Dunstall tells why he wouldn't be a legend today

Jason Dunstall has conceded he might have some trouble with fitness demands if he played today. (James Ross/AAP PHOTOS)

Former Hawthorn champion Jason Dunstall flashed a wry grin when he delivered his personal assessment of how he would have fared in the modern AFL environment.

"I wouldn't get through pre-season, to be brutally frank," the 59-year-old said.

On Monday, it was announced Dunstall would be elevated to Legend status in the Australian Football Hall of Fame on June 18.

The four-time premiership Hawk is only the 32nd person in the history of the game to be given that title.

But Dunstall, who who sits third on the all-time list of AFL/VFL goal-kickers with 1254 majors, isn't sure he would have flourished under the demands of the modern game.

"I don't know if I'd be a good enough athlete, honestly," he said.

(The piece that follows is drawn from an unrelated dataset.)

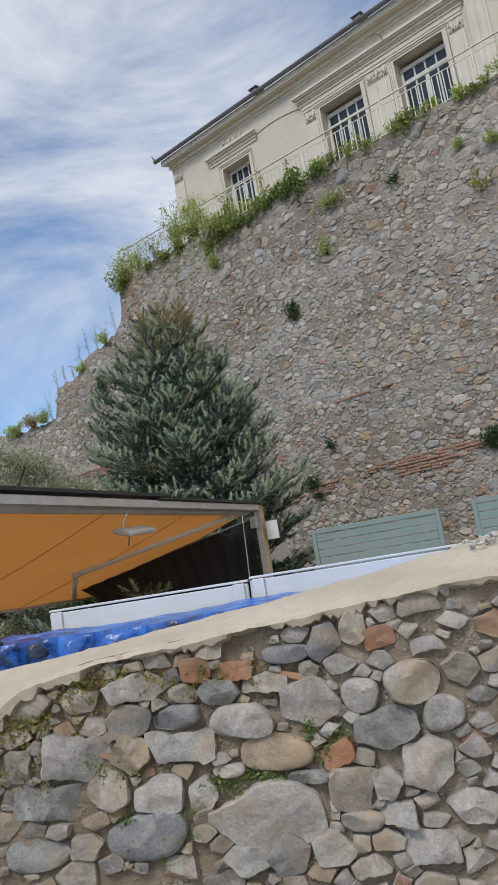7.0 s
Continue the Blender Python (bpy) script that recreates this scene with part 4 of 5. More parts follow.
for s, q, z, rx, ry, rz, sc in ((-0.795, 0.07, 1.487, 0, 9, 4, (0.55, 1.3, 1.2)), (-0.712, 0.06, 1.40, 0, 78, 10, (0.28, 1.0, 0.7)), (-0.60, 0.20, 1.42, 0, 4, 20, (0.5, 1, 0.7)), (-0.165, 0.10, 1.428, 3, -3, -4, (0.50, 0.8, 1.5)),
                                (-0.21, 0.07, 1.425, 0, 0, 12, (0.35, 0.8, 0.7)), (0.06, 0.14, 1.475, 0, -4, 4, (0.55, 1, 0.8)), (0.14, 0.20, 1.505, 0, -3, 12, (0.9, 1, 0.5)), (0.22, 0.16, 1.49, 0, 2, -8, (0.6, 1, 0.5)),
                                (0.0, 0.16, 1.465, 0, -5, 3, (0.6, 1, 0.7))):
    ob = new("broken_brick", tile_mesh)
    ob.matrix_world = NEARM @ pose(s, q, z, rx, ry, rz) @ Matrix.Diagonal((*sc, 1))
    tagged(ob, "broken orange clay brick lying on the wall top", "brick", "broken bricks on the wall")
for i, (s, q, z, w, d, h) in enumerate(((-0.62, 0.12, 1.405, 0.12, 0.12, 0.08), (-0.42, 0.10, 1.38, 0.26, 0.2, 0.09), (-0.48, 0.2, 1.43, 0.3, 0.2, 0.05), (-0.14, 0.04, 1.38, 0.10, 0.09, 0.05),
                                        (-0.08, 0.05, 1.39, 0.11, 0.1, 0.09), (0.02, 0.03, 1.40, 0.16, 0.12, 0.10), (0.13, 0.03, 1.40, 0.12, 0.1, 0.10), (0.14, 0.24, 1.455, 0.3, 0.16, 0.07), (0.37, 0.2, 1.44, 0.34, 0.2, 0.11),
                                        (0.30, 0.12, 1.44, 0.14, 0.12, 0.08), (0.47, 0.08, 1.43, 0.16, 0.14, 0.09), (0.55, 0.14, 1.48, 0.12, 0.12, 0.12), (0.63, 0.10, 1.43, 0.16, 0.16, 0.12), (0.52, 0.02, 1.35, 0.22, 0.1, 0.14),
                                        (0.69, 0.02, 1.34, 0.24, 0.12, 0.13), (0.70, 0.2, 1.47, 0.14, 0.12, 0.1), (0.80, 0.18, 1.46, 0.28, 0.18, 0.05), (0.86, 0.1, 1.38, 0.2, 0.2, 0.16), (0.98, 0.1, 1.42, 0.2, 0.2, 0.2), (1.15, 0.1, 1.4, 0.25, 0.2, 0.2), (1.4, 0.1, 1.4, 0.25, 0.2, 0.2))):
    lump("stone", pose(s, q, z, r1.normal() * 10, r1.normal() * 8, r1.normal() * 20), (w * 1.05, d * 1.1, h * 1.1), M_CEMENT if i in (1, 2, 7, 8, 12, 17) else M_STONE, near, i + 100, amp=0.6, sub=3, flat=True)
for i in range(230):
    s = -0.66 + 1.7 * r1.random()
    lump("mortar_crumb", pose(s, 0.03 + 0.33 * r1.random(), 1.39 + 0.05 * r1.random(), *(r1.random(3) * 180)), [0.022 + 0.05 * r1.random() for _ in range(3)], M_CEMENT, near, i + 200, sub=2, amp=0.9, flat=True)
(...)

"But you kind of think if you were brought up in a different time, you'd be physiologically a little different and better prepared to come into the game.

"Because they have such a great pathway now, which wasn't really in existence back in the eighties.

"Look, maybe, but I don't know where I'd play because I'd be too small to play midfield. I'd be a (forward) pocket or a flank, I think."

Jason Dunstall in his playing days.
Dunstall had six 100-goal seasons, but says 'it's such a different game now'. (HANDOUT/AFL PHOTOS)

Dunstall was listed at 188cm and 98kg, making him shorter and heavier than Brownlow Medal-winning modern midfield beasts Patrick Cripps (195cm, 92kg) and Nat Fyfe (192cm, 96kg).

The former Hawthorn captain kicked a century of goals in six separate seasons and would rightfully have few regrets about how his glittering 269-game career played out before his retirement in 1998.

But he said his advice to his younger self would be a simple message.

"Be a better athlete before you get here and work on your endurance a little bit," he said.

"But I was lucky, we never ran up and down the ground the way they do now. It's such a different game."

One that he still loves?

"Whilst the game's changed a lot, the basic premise for me hasn't," Dunstall said.

"There are still some great games to watch and still some where I think I've just wasted a couple of hours.

"That's forever and a day the way it's going to be. It's a fantastic sport, you just enjoy the ride while you can."

Dunstall was inducted into the Hall of Fame in 2002.

Since retiring as a player, he has served as an assistant coach and board member at Hawthorn and is now a respected media commentator.